The Biographicon
- Website type: web directory
- Owner: self-owned
- Creators: Daniel Terhorst, Ethan Herdrick
- Website: www.biographicon.com ^{[dead link]} (Archived copy)
- Registration: Yes
- Launched: March 1, 2008; 18 years ago
- Current status: Offline

= Biographicon =

The Biographicon was a wiki-based website containing biographies of famous and non-famous people, that existed from March to August 2008. The site also showed connections between individuals covered, and explained the circumstances under which they met.

==History==
The site was launched on March 1, 2008 by computer programmer Ethan Herdrick and business partner Daniel Terhorst. The site had received a small amount of seed funding from venture capital firm Y Combinator. Herdrick served as the company's Chief Executive Officer, while Terhorst was Chief Technology Officer.

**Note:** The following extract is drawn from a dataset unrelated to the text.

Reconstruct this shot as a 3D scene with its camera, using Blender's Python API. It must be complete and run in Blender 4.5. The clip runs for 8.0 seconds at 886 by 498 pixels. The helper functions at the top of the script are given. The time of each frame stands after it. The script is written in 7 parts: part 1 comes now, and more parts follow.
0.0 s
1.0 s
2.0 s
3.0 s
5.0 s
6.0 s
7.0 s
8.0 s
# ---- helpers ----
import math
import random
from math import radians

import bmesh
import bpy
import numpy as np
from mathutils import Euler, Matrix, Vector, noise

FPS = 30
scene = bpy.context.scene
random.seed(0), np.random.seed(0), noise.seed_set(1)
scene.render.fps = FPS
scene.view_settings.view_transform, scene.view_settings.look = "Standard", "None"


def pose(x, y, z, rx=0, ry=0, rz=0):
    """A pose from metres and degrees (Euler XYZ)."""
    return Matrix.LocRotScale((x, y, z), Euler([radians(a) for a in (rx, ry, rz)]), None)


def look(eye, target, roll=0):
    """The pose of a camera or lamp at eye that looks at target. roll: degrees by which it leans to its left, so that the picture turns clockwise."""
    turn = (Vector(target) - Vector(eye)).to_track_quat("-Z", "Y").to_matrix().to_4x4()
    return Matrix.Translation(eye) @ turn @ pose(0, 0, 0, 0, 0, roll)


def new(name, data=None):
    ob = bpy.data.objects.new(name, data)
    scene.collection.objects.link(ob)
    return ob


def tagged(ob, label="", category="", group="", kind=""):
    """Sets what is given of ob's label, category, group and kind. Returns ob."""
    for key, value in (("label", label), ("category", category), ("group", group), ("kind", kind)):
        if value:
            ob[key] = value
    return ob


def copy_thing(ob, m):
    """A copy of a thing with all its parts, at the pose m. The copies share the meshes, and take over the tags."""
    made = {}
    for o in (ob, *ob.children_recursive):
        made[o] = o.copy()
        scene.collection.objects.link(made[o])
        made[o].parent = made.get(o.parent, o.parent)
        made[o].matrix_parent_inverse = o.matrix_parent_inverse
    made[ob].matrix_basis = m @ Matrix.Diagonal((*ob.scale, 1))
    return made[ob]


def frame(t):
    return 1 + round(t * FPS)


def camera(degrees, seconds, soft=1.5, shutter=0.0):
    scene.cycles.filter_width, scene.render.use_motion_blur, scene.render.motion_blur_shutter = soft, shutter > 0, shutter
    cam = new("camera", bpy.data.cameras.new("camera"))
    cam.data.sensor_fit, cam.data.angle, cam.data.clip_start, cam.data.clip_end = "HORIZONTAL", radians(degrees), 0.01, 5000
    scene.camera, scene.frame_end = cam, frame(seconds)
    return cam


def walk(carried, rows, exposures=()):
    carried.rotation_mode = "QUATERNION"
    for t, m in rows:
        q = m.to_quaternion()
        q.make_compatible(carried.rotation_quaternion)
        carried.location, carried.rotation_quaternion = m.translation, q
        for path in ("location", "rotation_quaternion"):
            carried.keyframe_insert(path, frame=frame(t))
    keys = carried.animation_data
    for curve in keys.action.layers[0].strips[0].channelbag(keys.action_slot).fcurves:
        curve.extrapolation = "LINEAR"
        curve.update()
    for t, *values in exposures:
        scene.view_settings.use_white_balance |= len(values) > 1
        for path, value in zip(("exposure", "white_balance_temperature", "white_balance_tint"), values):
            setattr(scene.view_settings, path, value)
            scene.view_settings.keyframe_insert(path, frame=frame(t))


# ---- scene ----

The blog The Wired Campus labelled the Biographicon "Wikipedia for non-notables" in reference to the fact that unlike the online encyclopedia Wikipedia, the Biographicon did not have a notability threshold for inclusion, operating under the tagline "all the people of the world". Writing for The Independent, Rhodri Marsden commented that on the Biographicon, "anyone can put up details about themselves without fear of being nominated for deletion", though he noted that since the site operated using wiki software, "there's always the chance that someone will log in and alter your entry to include the time you cried on a school trip because someone stole your sandwiches." Ars Technica describes it as "a potential "who's who" of world history." Michael Arrington of TechCrunch noted that it might have problems gaining traction.

On August 21, 2008, the website was shut down, due to what its founders called "insufficient user interest in the site." A brief attempt to restore the site soon afterward proved unsuccessful.